Walk a mile in someone else's shoes, they say, but how can you even begin to do that when that someone spends three days a week hooked up to a dialysis machine? How can you even imagine what that feels like unless you've gone through the same agony?
When John Burke wanted to divert himself from his dialysis sessions which he had to undergo three times a week to stay alive, he found in me a willing listener when he phoned me several times, on some days as often as five times. But there were occasions when I was elsewhere on the property, and I would arrive back at the house totally out of breath, only to find John at the other end again, wisecracking or wanting to reminisce about our time together at the ANZ Bank almost sixty years ago.
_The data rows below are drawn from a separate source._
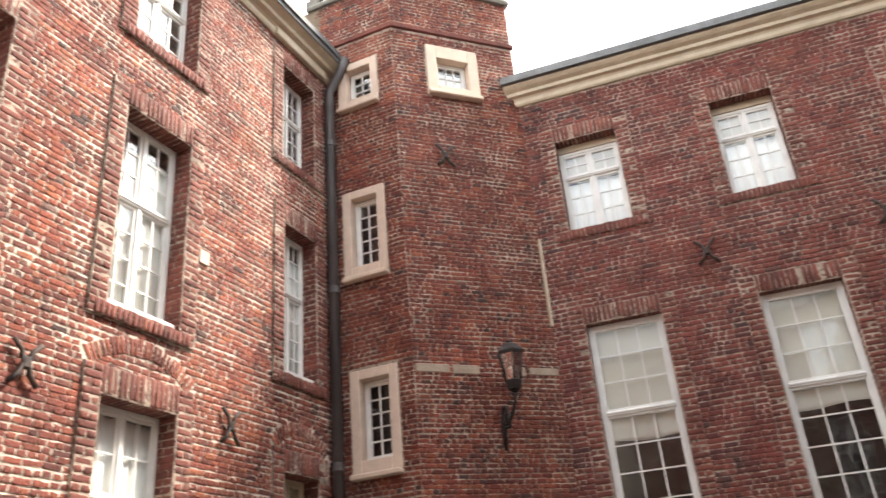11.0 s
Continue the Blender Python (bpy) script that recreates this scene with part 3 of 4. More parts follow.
def window(m, hole, lights=2, cols=2, up=3, down=4, split=0.42, y=0.13, glass=None, paint=None, label="white painted casement window with small panes", sill=True, fw=0.05):
    """A casement: outer frame, mullion and transom, sashes with glazing bars, and panes."""
    glass, paint = glass or M_GLASS, paint or M_WHITE
    WINDOWS[0] += 1
    w = thing(f"window_{WINDOWS[0]}", m, label, "window", kind="structure")
    a, b, c, d = hole
    a, b, d = a + 0.012, b - 0.012, d - 0.012
    bm = bmesh.new()
    for q in ((a, a + fw, c, d), (b - fw, b, c, d), (a + fw, b - fw, d - fw, d), (a + fw, b - fw, c, c + fw)):
        add_box(bm, q[0], q[1], y, y + 0.07, q[2], q[3], 0.006)
    part("window_frame", bm, paint, w)
    zt = d - (d - c) * split
    rows = [(zt + 0.03, d - fw, up), (c + fw, zt - 0.03, down)] if up else [(c + fw, d - fw, down)]
    if up:
        bm = bmesh.new()
        add_box(bm, a + fw, b - fw, y - 0.018, y + 0.06, zt - 0.03, zt + 0.03, 0.008)
        add_box(bm, a + fw, b - fw, y - 0.03, y - 0.01, zt - 0.006, zt + 0.022, 0.005)
        part("transom", bm, paint, w)
    xs = np.linspace(a + fw, b - fw, lights + 1)
    for k in range(1, lights):
        for z0, z1, _ in rows:
            part("mullion", box(xs[k] - 0.026, xs[k] + 0.026, y - 0.012, y + 0.06, z0, z1, 0.006), paint, w)
    for z0, z1, n in rows:
        for k in range(lights):
            x0, x1 = xs[k] + (0.026 if k else 0), xs[k + 1] - (0.026 if k < lights - 1 else 0)
            s = 0.03
            bm = bmesh.new()
            for q in ((x0, x0 + s, z0, z1), (x1 - s, x1, z0, z1), (x0 + s, x1 - s, z1 - s, z1), (x0 + s, x1 - s, z0, z0 + s)):
                add_box(bm, q[0], q[1], y + 0.008, y + 0.05, q[2], q[3], 0.004)
            sash = part("sash", bm, paint, w)
            gx, gz = np.linspace(x0 + s, x1 - s, cols + 1), np.linspace(z0 + s, z1 - s, n + 1)
            bm = bmesh.new()
            for x in gx[1:-1]:
                add_box(bm, x - 0.009, x + 0.009, y + 0.014, y + 0.04, z0 + s, z1 - s)
            for z in gz[1:-1]:
                add_box(bm, x0 + s, x1 - s, y + 0.015, y + 0.038, z - 0.008, z + 0.008)
            if bm.faces:
                part("glazing_bars", bm, paint, sash)
            else:
                bm.free()
            for i in range(cols):
                for j in range(n):
                    pane(sash, gx[i], gx[i + 1], gz[j], gz[j + 1], y + 0.03, glass)
    if sill:
        part("window_sill", box(a, b, max(y - 0.155, -0.025), y + 0.02, c - 0.006, c + 0.075, 0.008), paint, w)
    return w


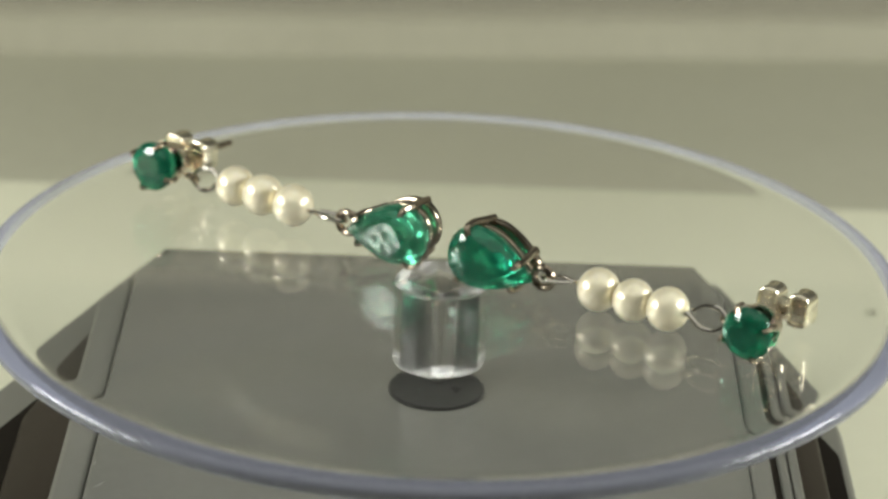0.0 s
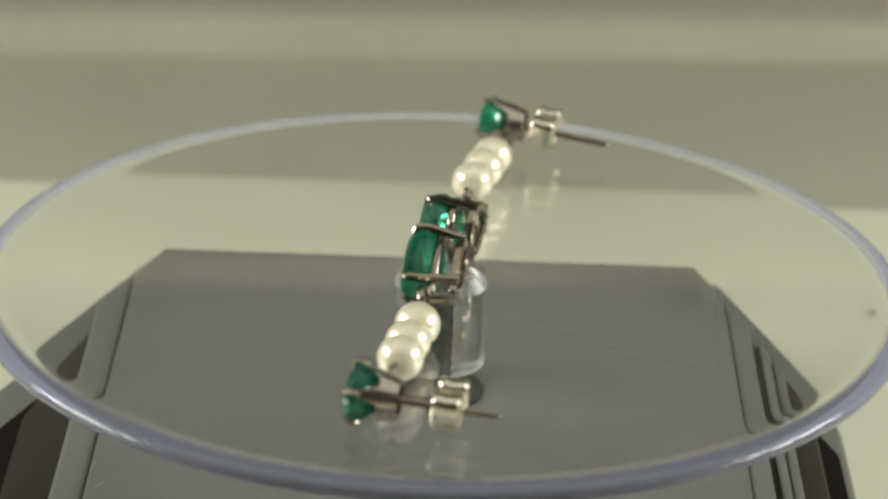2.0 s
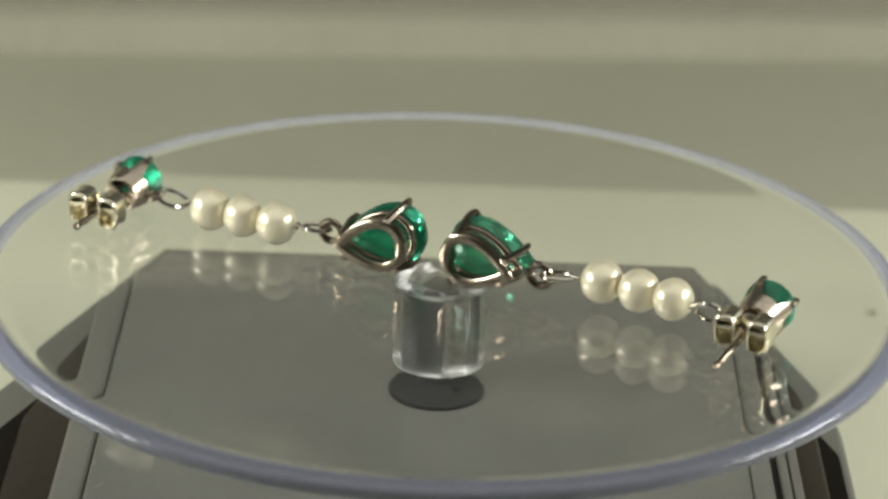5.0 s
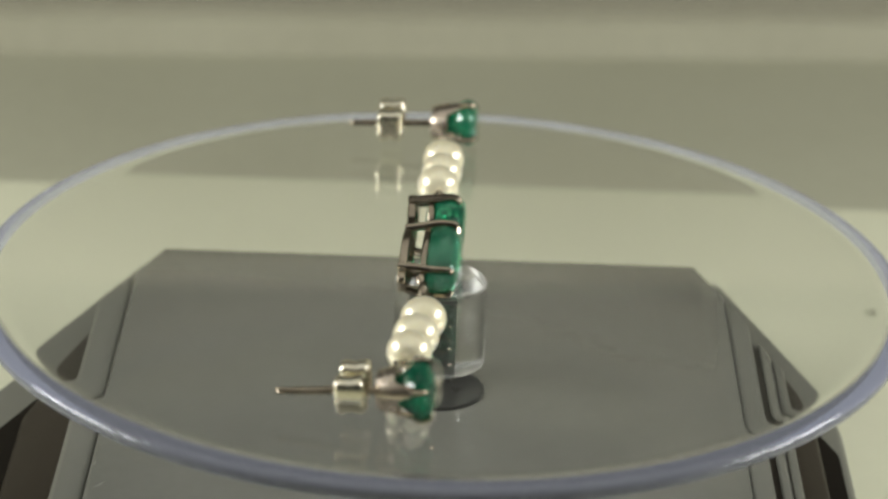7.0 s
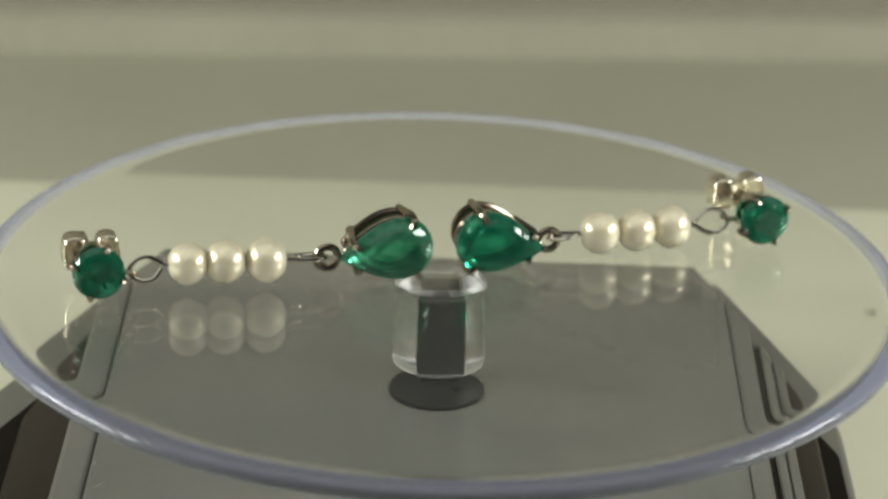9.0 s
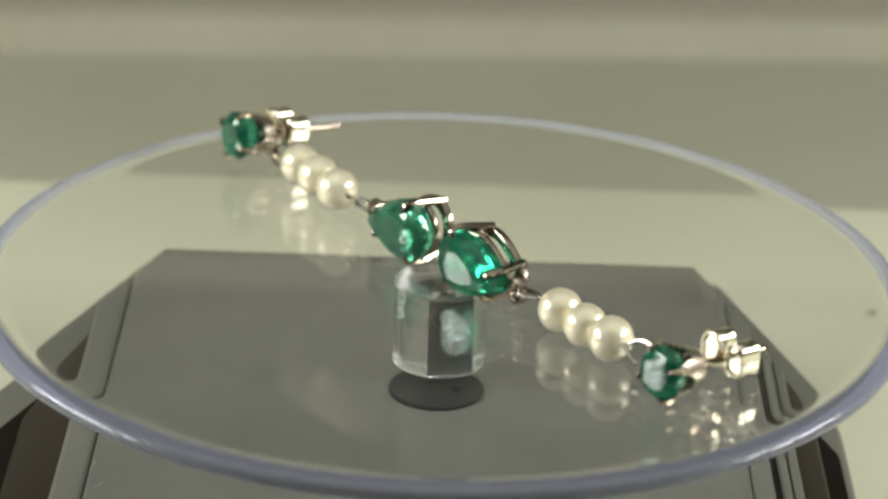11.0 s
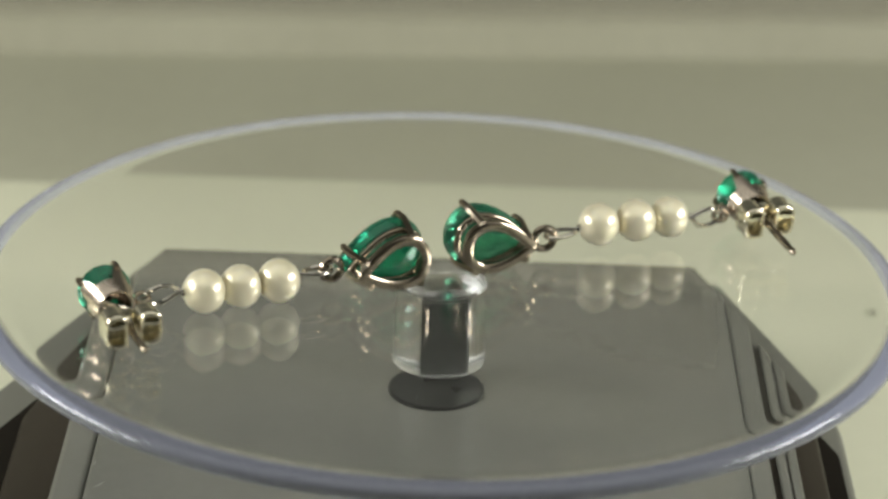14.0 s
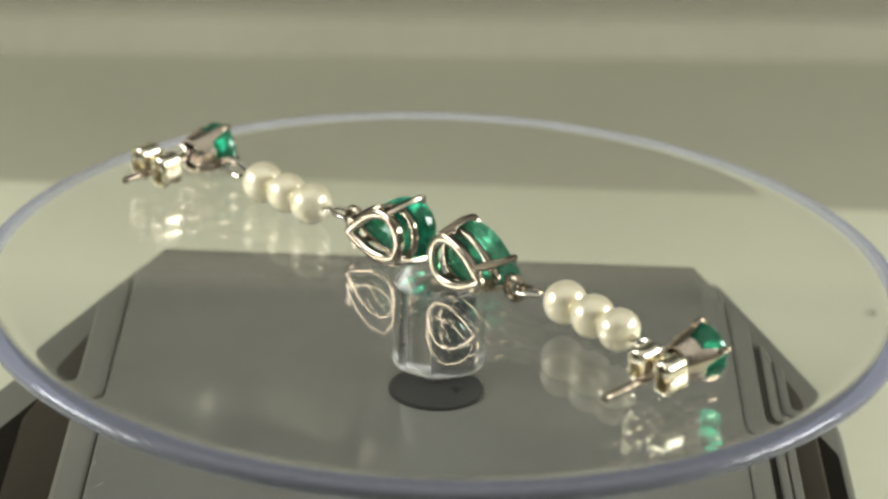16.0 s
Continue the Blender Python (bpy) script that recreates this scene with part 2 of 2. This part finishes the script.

I knew it helped him break up the tedium of removing unwanted waste from his blood, but it got mine boiling at times which is why I asked him to limit his calls to perhaps just two a day. Unwisely, as it turned out, because he took it badly and I never heard from him again.
Until yesterday when I received this email from another retired ANZer:
John Burke, as head-ledgerkeeper at the ANZ Bank in Canberra Civic, had been my immediate boss during my first two years as ledgerkeeper from 1965 to 1967 during which we were also "inmates" in the same boarding-house. John was a fun-sort of a boss. He got things done not by cracking a whip but by cracking a joke! Under his tutelage, my compulsory two years in Australia simply flew by. He was again my boss as accountant of the Kingston branch where I worked as a teller for another nine months or so after I had come back from South Africa and before I went to New Guinea.
We met again after over forty years at the ANZ Banking Group Retired Officers' Club's Christmas lunch in 2010, followed by several meetings at my old watering hole, the Blues Point Hotel in McMahons Point, and the nearby Kirribilli Club, and continued to stay in touch by telephone until that fateful out-of-breath call after which I never heard from him again. How I now wished that I had held my breath instead of being out of it!
Rest in Peace, John! You have left your mark on my life, and there'll always be a place on the South Coast where you will be remembered!